Uphill task for Buhari’s economic team

Nigeria finally has a government after a wait of
more than five months but the new ministers
have their work cut out to reverse a damaging
slump in Africa’s leading economy.
Falling global oil prices have shrunk government
revenues and slowed growth to a near standstill,
while the naira currency is weak, inflation high
and unemployment causing widespread concern.
At the same time, the military is working to end
a bloody insurgency by the radical Islamist Boko
Haram group that has devastated the people and
economy of the remote northeast.
“Nigeria has never been this bad,” said political
commentator Olapade Agoro, who is also an
opposition politician and former presidential
candidate.
All eyes are now on new Finance Minister Kemi
Adeosun and her team to come up with policies
to tackle the rot.
But Bismarck Rewane, of the Lagos-based
consultancy Financial Derivatives, said time was
of the essence, with investors keen for clarity
about the direction the government will take.
“The thing to do is to hit the ground running
because there is no time for rhetoric,” he told
AFP.
“The economy is in dire straits. The GDP is low
at 2.4 percent, while inflation is nearing 10
percent with weak purchasing power and a
falling naira.”
Unemployment is currently at 8.2 percent, while
the oil shock has left Nigeria — Africa’s number
one crude producer — short of cash to pay for
government projects and even civil servants’
salaries.
“You’ve got to raise money to deal with fiscal
deficits,” said Rewane.
– Cash required –
Adeosun, a former investment banker, has been
credited with turning round the finances of the
cash-strapped southwestern state of Ogun, yet is
untested at national level.
Analysts suggest she will work closely with other
key ministers such as Udo Udoma, in charge of
budget and national planning, and Okechukwu
Enelamah at industry, trade and investment.
The appointment of other technocrats has also
been welcomed, in particular former ExxonMobil
executive Ibe Kachikwu as junior oil minister to
overhaul the graft-ridden sector.
Babatunde Fashola was put in charge of a
“super-ministry” for power, works and housing
after being seen to have performed well in those
areas in Lagos State, which drives Nigeria’s
economy.
Rotimi Amaechi, the former governor of oil-
producing Rivers state, was named transport
minister.
President Muhammadu Buhari flanked by Vice
President Yemi Osinbajo and the Water
Resources Minister, Engr. Suleiman Adamu (5r)
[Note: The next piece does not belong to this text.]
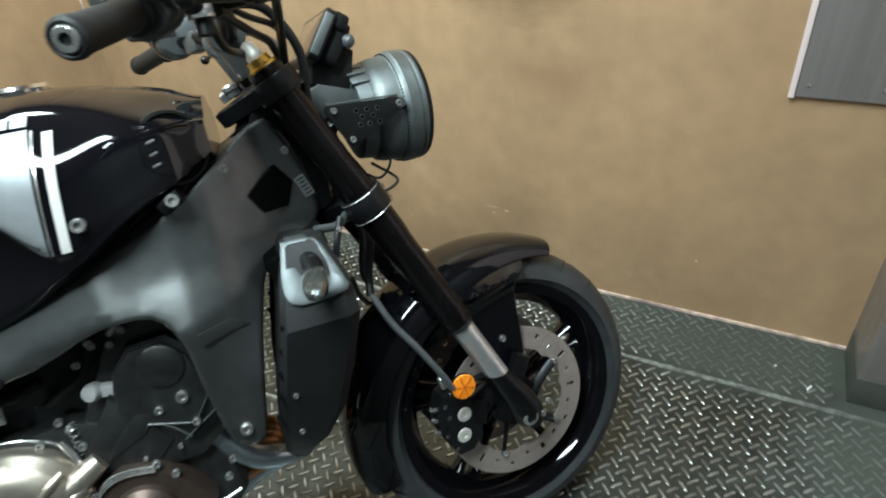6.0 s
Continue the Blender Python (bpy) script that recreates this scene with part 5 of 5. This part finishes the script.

while other Members of Council watched in a
group photograph shortly after the swear-in
ceremony of the newly composed Federal
Executive Council at the Aso Chambers,
Presidential Villa, Abuja. Photo by Abayomi
Adeshida 11/11/2015
Both are seen as powerful members of the new
cabinet.
But they will need ready cash to follow through
and are under pressure to show results quickly,
with almost half of President Muhammadu
Buhari’s first year in office already over.
Sola Oni, of Lagos-based stockbrokers Sofunix
Investment and Communications, said the
government should look to the stock market for
financing.
“The federal government should for once exploit
the capital market to fund the infrastructural
deficiency which has become the bane of our
economic growth and development,” he said.
Dependency on oil, which supplies 70 percent of
government revenue, should be cut, and a
renewed emphasis put on addressing the
country’s crippling power deficit, he added.
– Drive growth –
The five-month absence of government ministers
created uncertainty among investors in what has
been a fast-growing emerging market, with nearly
7.0 percent annual average growth from 2005-13.
Attention now is on the announcement of next
year’s budget, which has to be submitted to
parliament by December.
Reports this week suggested Vice President
Yemi Osinbajo was proposing a budget of about
eight trillion naira ($40 billion, 37 billion euros)
for 2016 — double that for this year.
Muda Yusuf, director-general of the Lagos
Chamber of Commerce, said with a ministerial
team now in place, “there should be coherent,
consistent and positive signals to investors” to
drive growth.
The Central Bank of Nigeria, which filled the void
in fiscal policy in the absence of a cabinet, in
particular should review its foreign exchange
restrictions policy, he added.
Seeking to conserve dollar reserves, the bank in
June ruled that importers could no longer get
hard currency from the interbank market to
import dozens of items, from toothpicks to
private jets.
In the past year, reserves have fallen by nearly a
quarter as it tried to prevent the naira from
falling in tandem with plummeting crude prices.
The central bank has twice devalued the
currency, taking it from 155 naira to the dollar a
year ago to 199 currently.
Adeosun, viewed as a reformist, and her fellow
ministers should meet with the private sector to
plot a way forward and also address rising
national debts, he added.
“Debt service burden is becoming increasingly
unbearable, especially domestic debt,” he said.